* Aim of the exercise *
Copy everything in the listing below word for word, apart from any images.

** Begin **

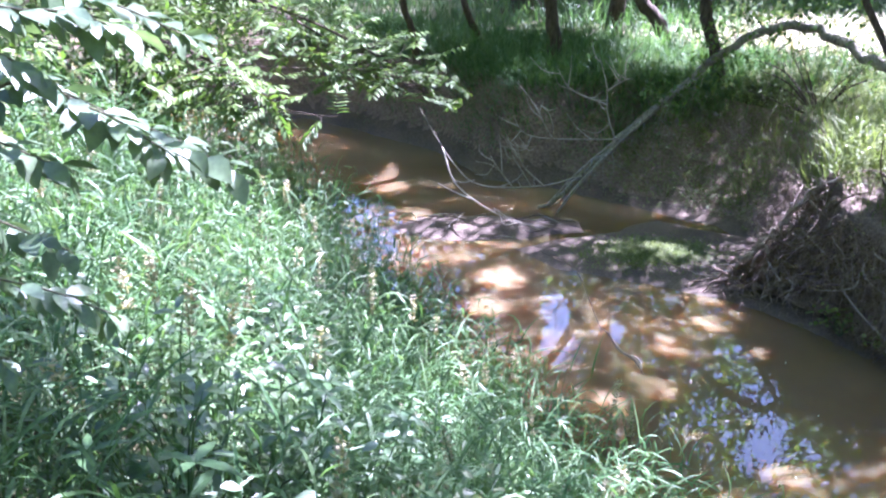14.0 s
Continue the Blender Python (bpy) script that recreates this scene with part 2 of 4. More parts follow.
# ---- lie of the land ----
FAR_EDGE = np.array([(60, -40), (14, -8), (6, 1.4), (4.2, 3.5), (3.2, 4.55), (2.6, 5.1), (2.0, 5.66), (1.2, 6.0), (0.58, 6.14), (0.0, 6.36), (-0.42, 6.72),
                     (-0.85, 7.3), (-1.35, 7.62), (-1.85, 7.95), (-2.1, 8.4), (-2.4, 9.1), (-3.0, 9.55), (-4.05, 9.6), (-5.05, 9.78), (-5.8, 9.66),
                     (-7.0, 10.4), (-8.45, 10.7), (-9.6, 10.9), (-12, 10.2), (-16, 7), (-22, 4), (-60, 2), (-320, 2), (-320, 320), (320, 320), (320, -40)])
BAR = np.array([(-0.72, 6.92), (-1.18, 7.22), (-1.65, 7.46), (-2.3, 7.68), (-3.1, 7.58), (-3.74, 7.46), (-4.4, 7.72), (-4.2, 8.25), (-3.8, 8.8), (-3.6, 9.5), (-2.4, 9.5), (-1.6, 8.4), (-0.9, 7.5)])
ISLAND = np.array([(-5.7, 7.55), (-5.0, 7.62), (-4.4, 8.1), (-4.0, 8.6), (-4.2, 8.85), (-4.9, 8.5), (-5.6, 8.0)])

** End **

* Output for this task *
14.0 s
Continue the Blender Python (bpy) script that recreates this scene with part 2 of 4. More parts follow.
# ---- lie of the land ----
FAR_EDGE = np.array([(60, -40), (14, -8), (6, 1.4), (4.2, 3.5), (3.2, 4.55), (2.6, 5.1), (2.0, 5.66), (1.2, 6.0), (0.58, 6.14), (0.0, 6.36), (-0.42, 6.72),
                     (-0.85, 7.3), (-1.35, 7.62), (-1.85, 7.95), (-2.1, 8.4), (-2.4, 9.1), (-3.0, 9.55), (-4.05, 9.6), (-5.05, 9.78), (-5.8, 9.66),
                     (-7.0, 10.4), (-8.45, 10.7), (-9.6, 10.9), (-12, 10.2), (-16, 7), (-22, 4), (-60, 2), (-320, 2), (-320, 320), (320, 320), (320, -40)])
BAR = np.array([(-0.72, 6.92), (-1.18, 7.22), (-1.65, 7.46), (-2.3, 7.68), (-3.1, 7.58), (-3.74, 7.46), (-4.4, 7.72), (-4.2, 8.25), (-3.8, 8.8), (-3.6, 9.5), (-2.4, 9.5), (-1.6, 8.4), (-0.9, 7.5)])
ISLAND = np.array([(-5.7, 7.55), (-5.0, 7.62), (-4.4, 8.1), (-4.0, 8.6), (-4.2, 8.85), (-4.9, 8.5), (-5.6, 8.0)])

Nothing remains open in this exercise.